You mean SAGA? I have the Dragonlance SAGA stuff, but I didn't get the impression it did well, especially when it completely disappeared.
It got a BUNCH of supplements out. 9 or 10 rules expansions, several dual statted AD&D/DL5A Adventures (3+, counting the DL Classics 25th Anniversary omnibus),
Don't know about 'good', but maybe it's like D&D 4e, mechanically very strong, but just not what most D&D customers were looking for. Just like when after WFRP3e they went back to something more recognizable by most fans.

Most WFRP fans I know liked the change to 3rd. It does the grim and gritty quite well.
It's just that the wide range of 2nd ed didn't get converted, and had been written by the same company's devs... so there was a limited support for content, and conversions were non-trivial.

As for DL5A, it's robust, but it is tonally so different from AD&D/AD&D2 that few players made the switch. Of the 7p I've run a campaign for, only one didn't like it... and he was the player who liked D&D most - and the only person I've ever complain that DL5A "… is too much like D&D."

If I were to run DL5A's version of DL Classics, I'd want to go through and work out the various spells from AD&D into DL5A terms.


This feels like either a cash grab, just trying to sell you everything again without much difference, not unheard of in the world of Games Workshop... Or they are trying out a new version of WFRP without the danger of loosing their player base (like with 3e FFG).
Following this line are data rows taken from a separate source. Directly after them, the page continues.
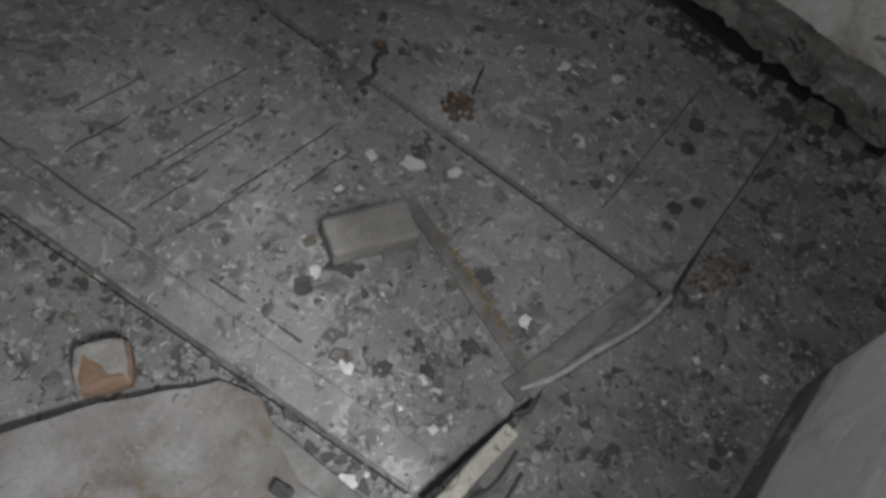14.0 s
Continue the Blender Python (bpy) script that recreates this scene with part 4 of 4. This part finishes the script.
scatter("foot_grit", "grey grit and dirt on the bottom steps", 600, at_foot, (0.003, 0.012), dust_crumb, 46, 0.35)
scatter("foot_chips", "white plaster chips on the bottom steps", 90, at_foot, (0.003, 0.014), flake_white, 47, 0.25)
scatter("foot_clots", "dark clots of dirt on the bottom steps", 90, at_foot, (0.004, 0.013), clot, 48, 0.4)
scatter("end_chips", "white paint chips heaped at the ends of the treads", 520, at_ends, (0.004, 0.018), flake_white, 41, 0.2)
scatter("end_grit", "dark grit gathered at the ends of the treads", 350, at_ends, (0.003, 0.011), bare_plinth, 42, 0.4)
scatter("side_rubble", "coarse grey rubble on the floor beside the stair", 900, beside_stair, (0.006, 0.035), dust_crumb, 43, 0.35)
scatter("side_clots", "dark clods of dirt on the floor beside the stair", 420, beside_stair, (0.006, 0.038), clot, 44, 0.3)
scatter("side_chips", "pale plaster chips on the floor beside the stair", 90, beside_stair, (0.006, 0.028), crumb_pale, 45, 0.15)
scatter("floor_chips", "angular pale plaster chips on the cellar floor", 160, on_floor, (0.008, 0.024), crumb_pale, 32, 0.12)
scatter("floor_leaves", "flat dark scraps of leaf and dirt on the cellar floor", 150, on_floor, (0.010, 0.035), clot, 33, 0.06)
scatter("floor_flakes", "thin grey paint flakes on the cellar floor", 300, on_floor, (0.008, 0.028), dust_crumb, 12, 0.1)


def by_stile(rnd):
    a = rnd.random()
    return 0.905 - 0.235 * a + rnd.gauss(0, 0.022) - 0.015, 3.36 + 1.25 * a, 0.0


scatter("stile_litter", "dark litter gathered along the plank door's edge", 260, by_stile, (0.004, 0.02), clot, 14, 0.4)
scatter("floor_crumbs", "white plaster crumbs on the cellar floor", 900, on_floor, (0.0016, 0.009), crumb_grey, 4, 0.4)
scatter("floor_dust", "pale grey crumbs on the cellar floor", 9500, on_floor, (0.0016, 0.010), dust_crumb, 9, 0.4)
scatter("floor_grit", "grey grit strewn on the cellar floor", 5000, on_floor, (0.003, 0.02), bare_plinth, 5, 0.35)
scatter("floor_clots", "dark clots of dirt on the cellar floor", 1100, on_floor, (0.003, 0.022), clot, 6, 0.3)


def on_pale(rnd):
    return rnd.uniform(2.05, 2.46), rnd.uniform(3.3, 4.6), 0.024 if rnd.random() < 0.4 else 0.004


def in_sash(rnd):
    return rnd.uniform(0.15, 0.325), rnd.uniform(3.225, 3.50), 0.007


def by_sash(rnd):
    if rnd.random() < 0.5:
        return rnd.uniform(0.40, 0.78), rnd.uniform(3.15, 3.31), 0.0
    return rnd.uniform(-0.05, 0.30), rnd.uniform(3.95, 4.09), 0.012


def on_gap(rnd):
    y = rnd.uniform(3.0, 4.7)
    x = 2.47 - abs(rnd.gauss(0, 0.085))
    return x, y, 0.03 if x > 2.36 and y > 3.2 else 0.006


scatter("sash_crumbs", "white plaster crumbs lying inside the window sash", 300, in_sash, (0.002, 0.009), crumb_grey, 21, 0.4)
scatter("sash_litter", "pale crumbs strewn beside the window sash", 420, by_sash, (0.002, 0.014), crumb_grey, 22, 0.4)


def on_crust(rnd):
    return rnd.gauss(1.82, 0.035), rnd.gauss(3.175, 0.028), 0.001


def on_strip(rnd):
    a = min(1.0, max(0.0, rnd.gauss(0.55, 0.22)))
    return 1.393 - 0.125 * a + abs(rnd.gauss(0, 0.010)) - 0.004, 3.78 - 0.44 * a + rnd.gauss(0, 0.006), 0.0215 if rnd.random() < 0.55 else 0.0155


scatter("rust_powder", "yellow brown rust powder shed along the iron strip", 420, on_strip, (0.0012, 0.006), rust_powder, 26, 0.3)
scatter("rust_crust", "brown rust crumbs in a patch on the concrete floor", 150, on_crust, (0.003, 0.011), rust, 25, 0.3)
scatter("gap_litter", "dark lumps fallen along the broken wall foot", 420, on_gap, (0.006, 0.03), clot, 23, 0.5)
scatter("gap_rubble", "grey crumbled render along the broken wall foot", 700, on_gap, (0.005, 0.028), dust_crumb, 24, 0.5)
scatter("wall_rubble", "crumbled render lying along the wall", 260, on_pale, (0.006, 0.035), bare_plinth, 7, 0.6)
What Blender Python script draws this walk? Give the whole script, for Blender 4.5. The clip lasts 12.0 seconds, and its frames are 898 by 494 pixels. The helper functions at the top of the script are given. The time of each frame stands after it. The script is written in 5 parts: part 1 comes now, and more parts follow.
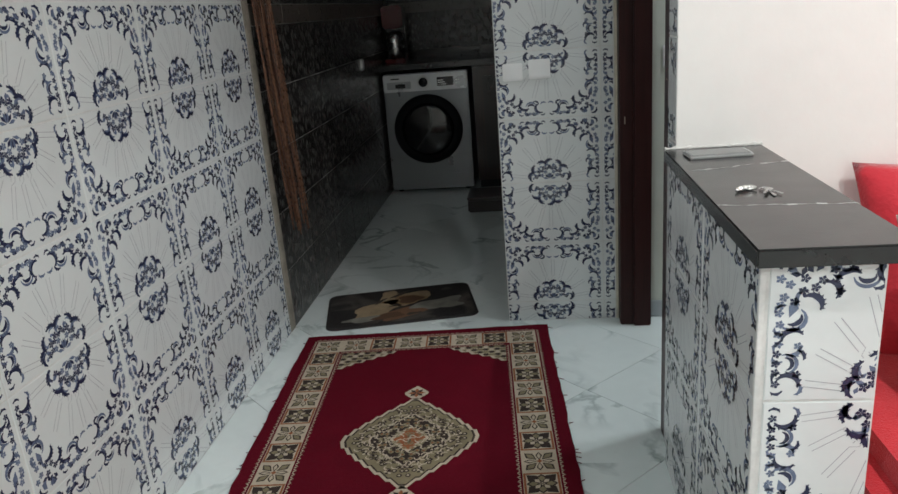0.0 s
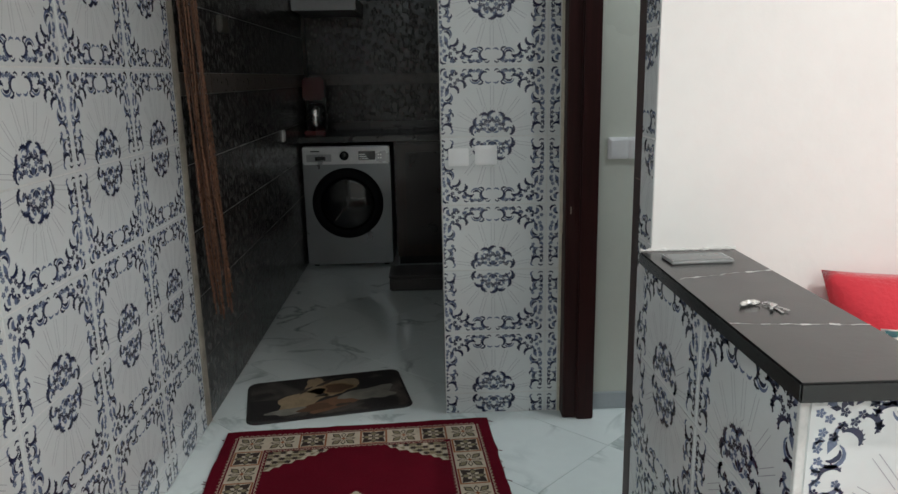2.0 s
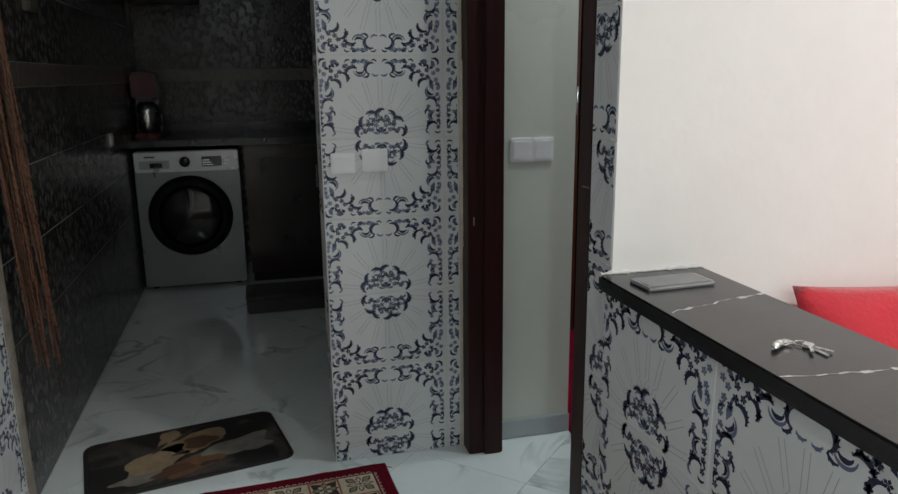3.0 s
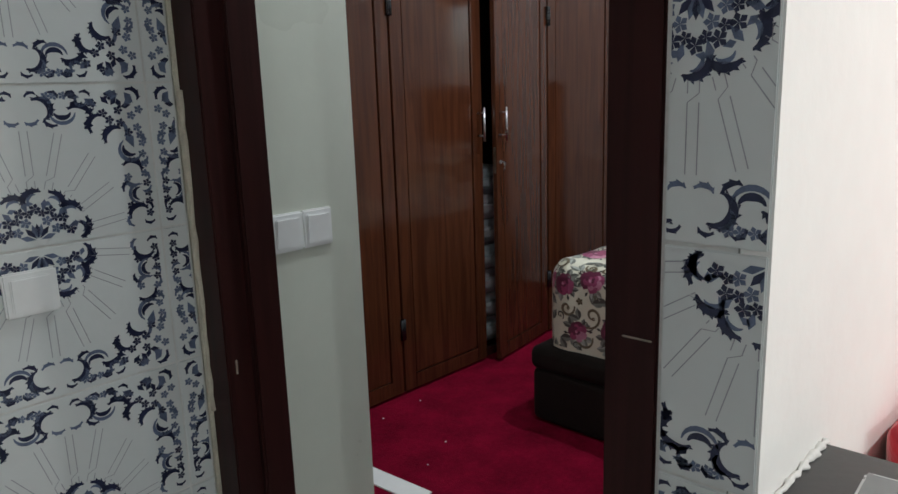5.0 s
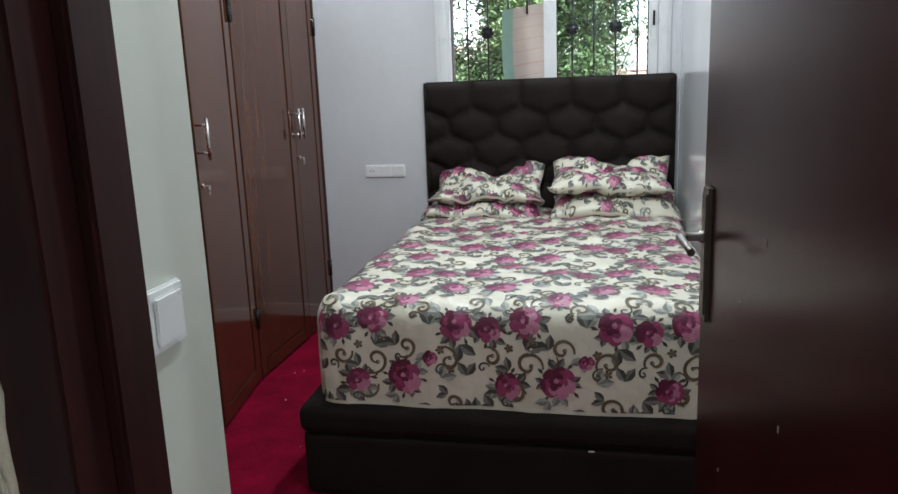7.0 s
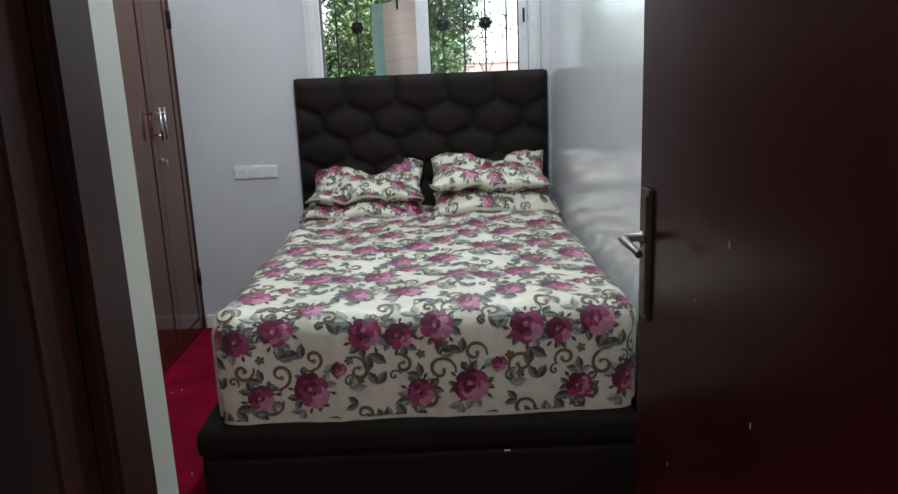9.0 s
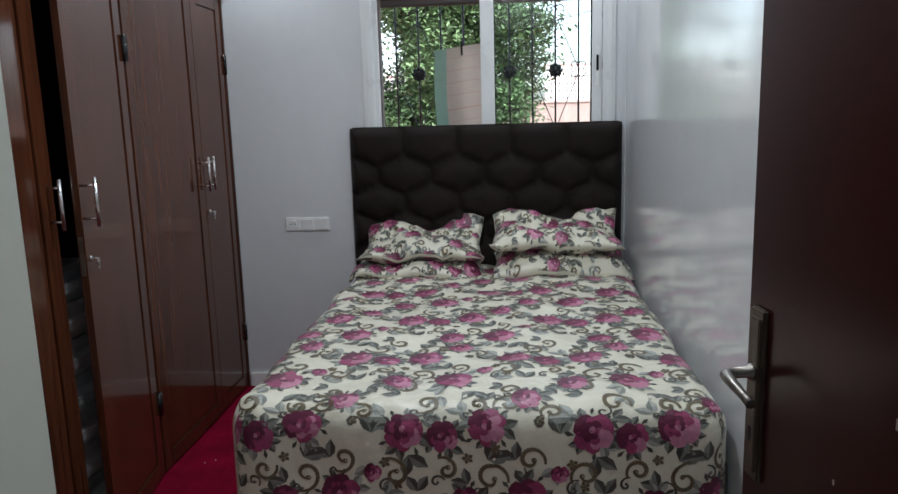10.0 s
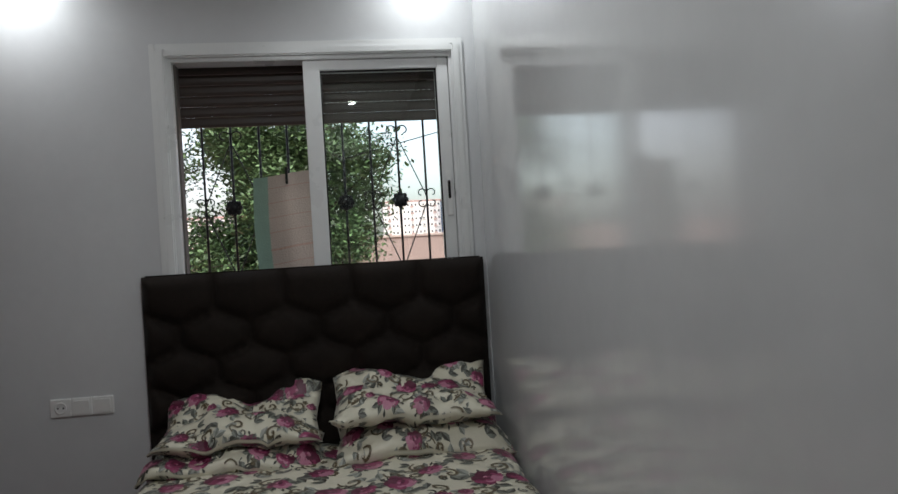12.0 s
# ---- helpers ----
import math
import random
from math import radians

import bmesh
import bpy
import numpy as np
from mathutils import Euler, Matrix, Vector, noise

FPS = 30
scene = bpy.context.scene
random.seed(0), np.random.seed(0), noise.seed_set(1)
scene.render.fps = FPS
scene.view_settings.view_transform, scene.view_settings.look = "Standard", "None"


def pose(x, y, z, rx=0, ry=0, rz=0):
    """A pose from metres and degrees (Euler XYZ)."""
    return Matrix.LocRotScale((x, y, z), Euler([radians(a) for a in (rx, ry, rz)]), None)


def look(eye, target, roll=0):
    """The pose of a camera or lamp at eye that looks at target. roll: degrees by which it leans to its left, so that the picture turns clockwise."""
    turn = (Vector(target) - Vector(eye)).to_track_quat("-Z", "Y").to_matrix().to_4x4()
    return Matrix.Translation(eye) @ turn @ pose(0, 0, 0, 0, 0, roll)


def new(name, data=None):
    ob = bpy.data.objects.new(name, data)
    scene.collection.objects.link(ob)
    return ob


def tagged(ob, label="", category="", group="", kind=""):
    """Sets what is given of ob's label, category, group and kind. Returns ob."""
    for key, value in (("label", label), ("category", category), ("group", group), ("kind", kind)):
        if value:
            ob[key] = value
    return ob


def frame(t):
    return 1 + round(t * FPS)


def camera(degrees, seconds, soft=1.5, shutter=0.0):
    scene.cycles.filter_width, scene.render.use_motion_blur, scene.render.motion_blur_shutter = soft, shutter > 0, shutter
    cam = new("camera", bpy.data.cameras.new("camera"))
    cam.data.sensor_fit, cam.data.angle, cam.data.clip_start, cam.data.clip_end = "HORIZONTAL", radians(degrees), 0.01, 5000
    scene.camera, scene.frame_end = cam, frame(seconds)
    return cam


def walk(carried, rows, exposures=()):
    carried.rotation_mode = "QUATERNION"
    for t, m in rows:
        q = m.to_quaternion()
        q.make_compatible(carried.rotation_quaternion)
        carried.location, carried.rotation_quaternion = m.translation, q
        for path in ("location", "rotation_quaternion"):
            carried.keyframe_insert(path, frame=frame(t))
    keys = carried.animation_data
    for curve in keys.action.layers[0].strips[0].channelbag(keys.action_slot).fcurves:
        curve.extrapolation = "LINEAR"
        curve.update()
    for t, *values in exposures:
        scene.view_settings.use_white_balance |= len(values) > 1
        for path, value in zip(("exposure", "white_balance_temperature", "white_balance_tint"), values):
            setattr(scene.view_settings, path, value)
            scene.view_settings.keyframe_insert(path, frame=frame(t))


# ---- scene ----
cam = camera(62.2, 12.0)
PATH = [
    (0, (0.033, 0.158, 1.252), (-0.204, 2.05, 0.646), -4.6),
    (0.5, (0.034, 0.153, 1.235), (-0.209, 2.001, 0.509), -4.9),
    (1, (0.036, 0.139, 1.246), (-0.188, 1.978, 0.493), -4.8),
    (1.5, (-0.004, 0.17, 1.288), (-0.134, 2.087, 0.731), -2.6),
    (2, (-0.149, 0.299, 1.3), (-0.096, 2.247, 0.853), -1.1),
    (2.5, (-0.248, 0.44, 1.284), (-0.001, 2.375, 0.84), -0.4),
    (3, (-0.287, 0.702, 1.274), (0.194, 2.59, 0.824), -0.6),
    (3.2, (-0.311, 0.803, 1.278), (0.247, 2.671, 0.83), -0.2),
    (4.8, (-0.315, 1.676, 1.312), (1.03, 3.097, 0.898), -2.5),
    (5, (-0.305, 1.766, 1.308), (1.118, 3.107, 0.891), -1.9),
    (5.5, (-0.33, 2.01, 1.308), (1.36, 2.993, 0.886), -1.5),
    (6, (-0.328, 2.201, 1.309), (1.477, 2.948, 0.88), -1.6),
    (6.5, (-0.233, 2.367, 1.304), (1.632, 2.952, 0.879), -2.4),
    (7, (-0.167, 2.508, 1.294), (1.751, 2.891, 0.875), -2.2),
    (7.2, (-0.142, 2.568, 1.291), (1.782, 2.853, 0.826), -3.9),
    (8.8, (-0.14, 2.685, 1.318), (1.805, 2.679, 0.853), -2.5),
    (9, (-0.117, 2.682, 1.319), (1.831, 2.663, 0.866), -2.3),
    (9.5, (0.004, 2.672, 1.338), (1.954, 2.668, 0.897), -2.3),
    (10, (0.193, 2.65, 1.377), (2.155, 2.807, 1.025), -1.6),
    (10.5, (0.364, 2.685, 1.375), (2.337, 2.853, 1.095), -1.1),
    (11, (0.545, 2.714, 1.39), (2.537, 2.745, 1.222), -2.3),
    (11.5, (0.718, 2.707, 1.378), (2.714, 2.633, 1.277), -2.6),
    (12, (0.879, 2.639, 1.384), (2.86, 2.366, 1.371), -3.4),
]
EXPOSURES = [(0, 0.05, 6320, 10), (2, -0.08, 6320, 10), (3, -0.24, 6320, 10), (5, 0.05, 6300, 10), (5.5, 0.54, 6260, 10), (6, 0.66, 6200, 10), (6.5, 0.64, 6200, 10), (7, 0.5, 6200, 11), (9, 0.25, 6150, 11), (9.5, 0.11, 6180, 12), (10, -0.09, 6150, 12), (10.5, -0.34, 6200, 9), (11, -0.69, 6270, 7), (12, -1.08, 6640, 13)]
walk(cam, [(t, look(eye, target, roll)) for t, eye, target, roll in PATH], EXPOSURES)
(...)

Maybe they are just trying to attract players that don't like the WFRP4e system, but again, I wonder how big that market share is.
Note that WFB (and WH40K, etc) are d6 dice pools, count successes.
unit vs unit melee: one, sometimes two, dice per figure, looking for a formula/table derived value or higher.

A switch to d10's is not a big change.
 

You mean SAGA? I have the Dragonlance SAGA stuff, but I didn't get the impression it did well, especially when it completely disappeared. Don't know about 'good', but maybe it's like D&D 4e, mechanically very strong, but just not what most D&D customers were looking for.

Yes. I loved the system (particularly the character generation and the streamlined approach to GMing), but was upset with the new direction for Dragonlance (including the novels). I believe there was a Marvel game that used the SAGA rules, too, but never got a chance to try it.